Twenty-five dance companies from across Africa gathered over the weekend in the Senegalese coastal village of Toubab Dialao for the African Dance Biennial, the continent’s largest showcase of contemporary African choreography.
The three-day festival transformed the quiet fishing community, located about an hour from Dakar, into a vibrant open-air stage. Dozens of dancers dressed in bold oranges, greens, and blues performed barefoot on the sand, stomping, leaping, and collapsing into choreographed expressions of rhythm and storytelling.
Founded in 1997, the African Dance Biennial has spent nearly three decades rotating across African cities, including its most recent edition in Maputo, Mozambique, in 2023. The festival aims to elevate the visibility of contemporary African choreographic work on the global stage.
This year’s edition was hosted at the École des Sables, also known as the School of Sands, a leading professional dance institution founded in 1998 by renowned choreographer Germaine Acogny, widely celebrated as the “mother of African contemporary dance.”
The institution has become a cultural landmark, known for its distinctive open-air sand studio and its teaching philosophy rooted in nature. It blends Acogny’s contemporary technique with traditional West African and Black modern dance forms, attracting dancers from across the world for intensive training programmes.
The school also gained global recognition after hosting the first African production of Pina Bausch’s “The Rite of Spring,” which toured internationally between 2021 and 2025.
However, the celebrations were shadowed by uncertainty over the school’s future. A large-scale deep-water port project led by Dubai Ports World, currently under construction near the village, has raised fears of land expropriation that could affect the school’s ecosystem and surrounding cultural spaces.

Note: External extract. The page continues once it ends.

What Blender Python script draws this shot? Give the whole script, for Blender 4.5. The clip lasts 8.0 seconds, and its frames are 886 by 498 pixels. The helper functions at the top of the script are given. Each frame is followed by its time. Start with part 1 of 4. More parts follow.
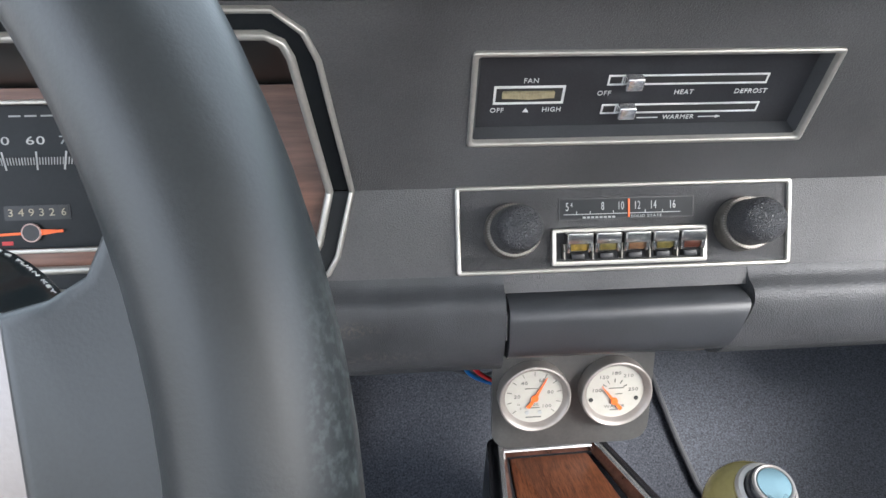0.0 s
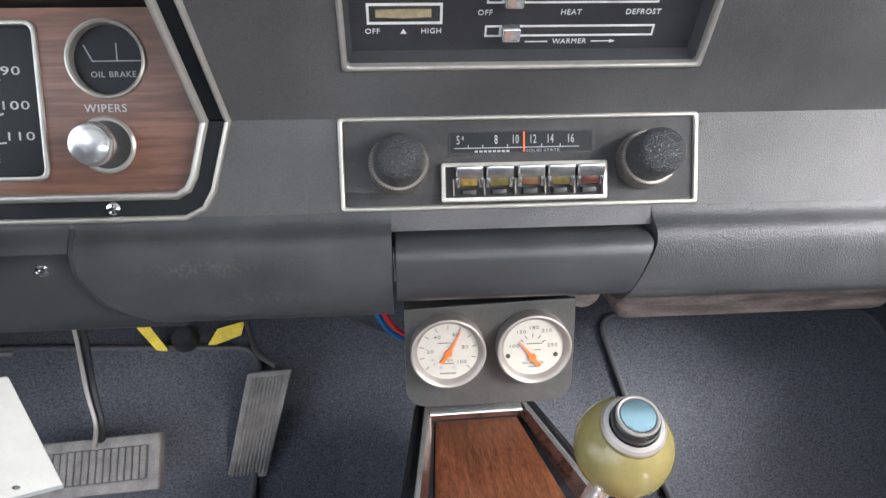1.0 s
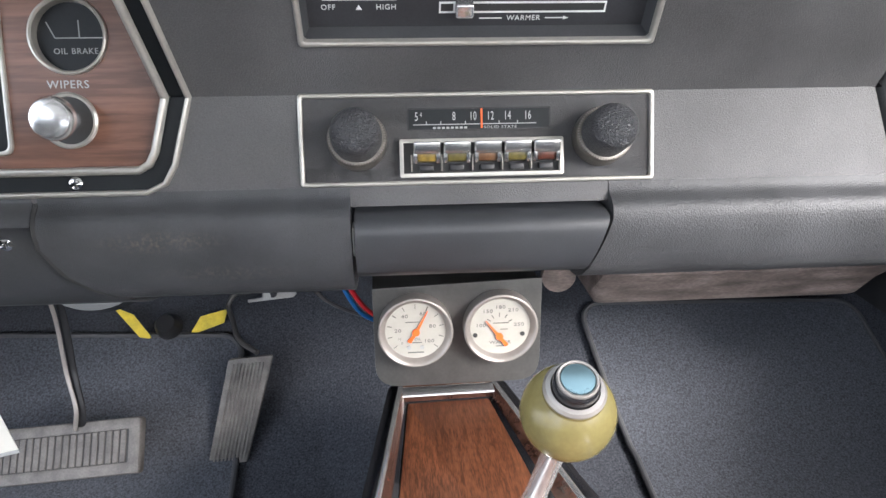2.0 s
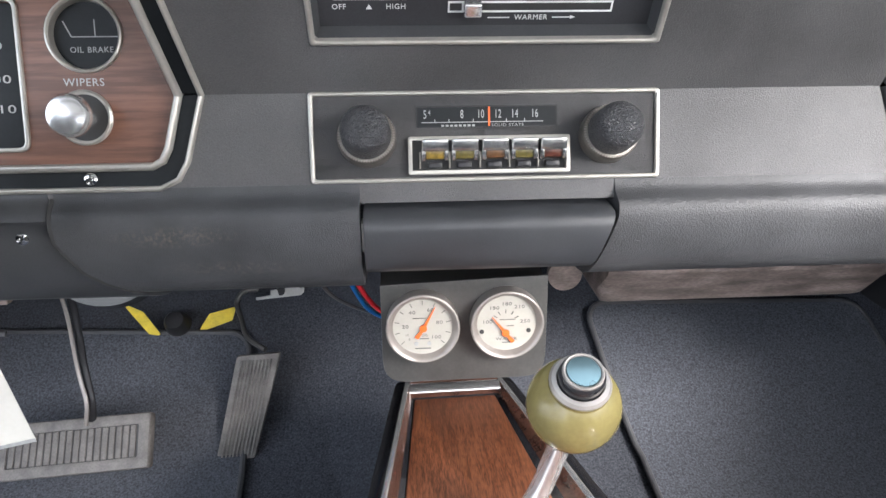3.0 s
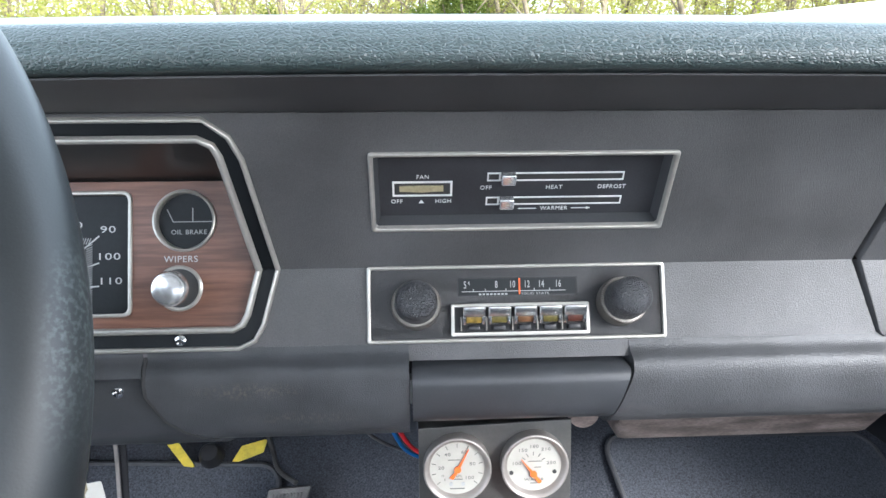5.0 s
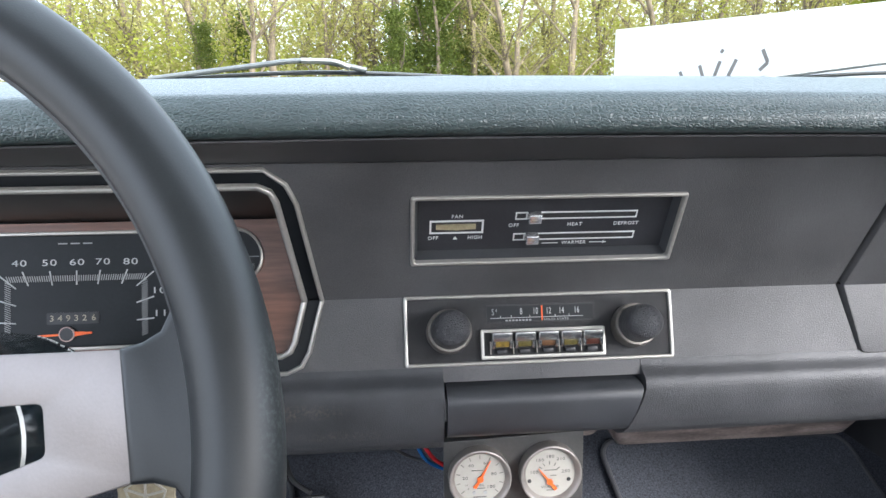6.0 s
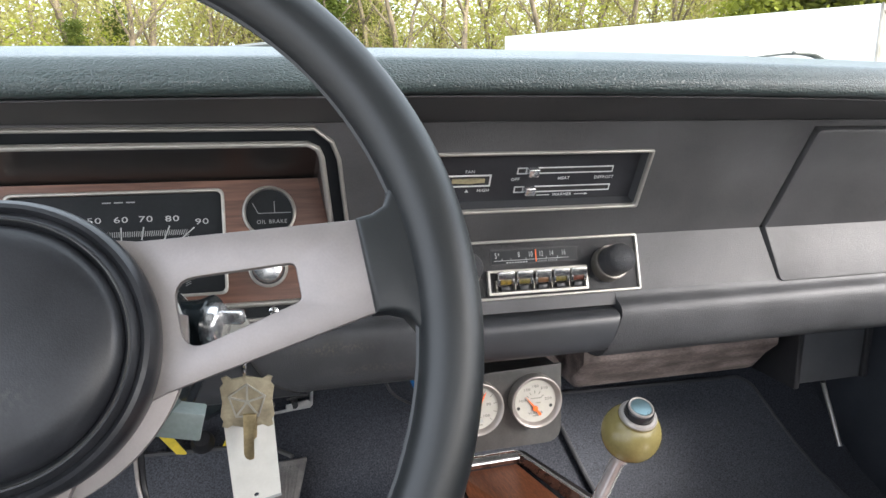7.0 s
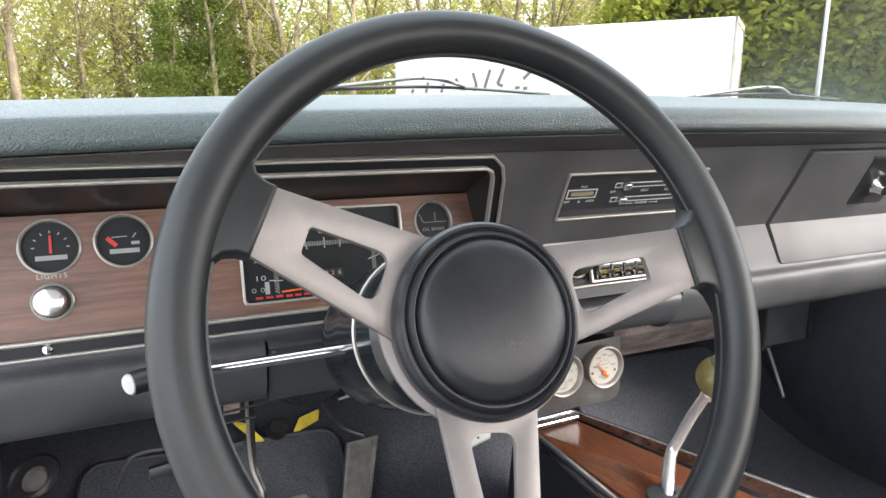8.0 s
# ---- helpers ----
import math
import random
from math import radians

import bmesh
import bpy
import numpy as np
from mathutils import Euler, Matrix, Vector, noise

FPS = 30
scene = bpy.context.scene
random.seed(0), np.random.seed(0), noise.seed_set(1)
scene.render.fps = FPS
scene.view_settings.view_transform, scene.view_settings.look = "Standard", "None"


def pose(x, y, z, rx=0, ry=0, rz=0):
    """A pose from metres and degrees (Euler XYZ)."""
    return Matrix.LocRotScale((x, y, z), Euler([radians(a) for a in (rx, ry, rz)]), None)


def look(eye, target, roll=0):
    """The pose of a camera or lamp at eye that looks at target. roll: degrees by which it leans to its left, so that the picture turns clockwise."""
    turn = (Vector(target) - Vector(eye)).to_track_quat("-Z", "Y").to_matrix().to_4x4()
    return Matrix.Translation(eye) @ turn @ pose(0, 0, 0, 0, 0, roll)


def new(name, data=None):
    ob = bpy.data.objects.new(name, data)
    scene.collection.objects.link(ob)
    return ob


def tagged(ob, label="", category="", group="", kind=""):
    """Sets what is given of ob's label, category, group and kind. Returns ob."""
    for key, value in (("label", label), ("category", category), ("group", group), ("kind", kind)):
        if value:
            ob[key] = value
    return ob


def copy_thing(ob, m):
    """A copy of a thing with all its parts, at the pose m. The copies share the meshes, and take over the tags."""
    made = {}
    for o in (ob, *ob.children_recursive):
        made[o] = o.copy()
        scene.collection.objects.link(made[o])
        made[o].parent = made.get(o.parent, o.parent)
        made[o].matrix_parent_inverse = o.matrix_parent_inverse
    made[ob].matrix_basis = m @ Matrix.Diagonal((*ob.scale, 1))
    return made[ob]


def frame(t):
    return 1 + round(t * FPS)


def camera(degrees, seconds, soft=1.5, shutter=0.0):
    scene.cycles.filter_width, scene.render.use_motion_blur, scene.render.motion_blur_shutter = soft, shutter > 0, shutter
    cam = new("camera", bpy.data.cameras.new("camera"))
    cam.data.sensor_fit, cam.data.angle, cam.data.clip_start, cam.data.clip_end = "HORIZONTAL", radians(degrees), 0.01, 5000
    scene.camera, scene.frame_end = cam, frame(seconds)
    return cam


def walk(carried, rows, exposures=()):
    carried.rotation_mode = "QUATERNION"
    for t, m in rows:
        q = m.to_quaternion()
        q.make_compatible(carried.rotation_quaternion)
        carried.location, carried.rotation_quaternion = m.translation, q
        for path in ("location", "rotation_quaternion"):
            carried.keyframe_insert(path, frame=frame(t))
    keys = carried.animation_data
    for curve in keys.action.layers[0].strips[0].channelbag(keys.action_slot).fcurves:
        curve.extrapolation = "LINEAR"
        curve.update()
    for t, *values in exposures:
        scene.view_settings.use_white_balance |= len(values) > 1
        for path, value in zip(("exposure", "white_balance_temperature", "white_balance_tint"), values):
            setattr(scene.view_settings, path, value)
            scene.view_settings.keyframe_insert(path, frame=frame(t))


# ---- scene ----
cam = camera(68.5, 8.0)
PATH = [
    (0, (0.036, 0.018, 0.921), (0.192, 1.865, 0.17), -0.2),
    (0.5, (0.077, 0.026, 0.889), (0.218, 1.873, 0.135), -0.2),
    (1, (0.112, 0.017, 0.877), (0.249, 1.862, 0.119), -0.2),
    (1.5, (0.138, 0.009, 0.867), (0.276, 1.854, 0.106), -0.2),
    (3, (0.136, -0.003, 0.864), (0.253, 1.845, 0.108), -0.2),
    (3.5, (0.135, -0.005, 0.866), (0.246, 1.846, 0.117), -0.2),
    (4, (0.138, -0.015, 0.868), (0.246, 1.862, 0.183), -0.3),
    (4.5, (0.147, -0.049, 0.892), (0.254, 1.883, 0.388), -0.3),
    (5, (0.11, -0.058, 0.916), (0.212, 1.895, 0.496), -0.3),
    (5.2, (0.096, -0.06, 0.922), (0.193, 1.894, 0.506), -0.3),
    (6.3, (0.051, -0.124, 0.954), (0.309, 1.815, 0.536), -0.2),
    (6.5, (0.039, -0.146, 0.946), (0.361, 1.783, 0.529), -0.1),
    (7, (-0.053, -0.168, 0.921), (0.44, 1.728, 0.515), -0.2),
    (7.5, (-0.209, -0.209, 0.919), (0.441, 1.637, 0.505), 0.1),
    (8, (-0.346, -0.225, 0.954), (0.467, 1.556, 0.544), 0.2),
]
# seconds, stops, kelvin, tint
EXPOSURES = [(0.0, 2.72, 5900, 9), (1.5, 2.79, 6000, 11), (3.5, 2.79, 6000, 11), (4.5, 3.03, 5600, 8), (5.0, 2.88, 5600, 8), (6.5, 2.35, 5950, 11), (8.0, 2.45, 6350, 11)]
walk(cam, [(t, look(eye, target, roll)) for t, eye, target, roll in PATH], EXPOSURES)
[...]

Arts institutions in the area have since formed an association to resist the development, warning that the project could threaten one of Africa’s most important contemporary dance hubs.
Despite the concerns, the Biennial continued as a powerful celebration of African movement, creativity, and cultural identity, reinforcing Toubab Dialao’s growing reputation as a symbolic home for contemporary dance on the continent.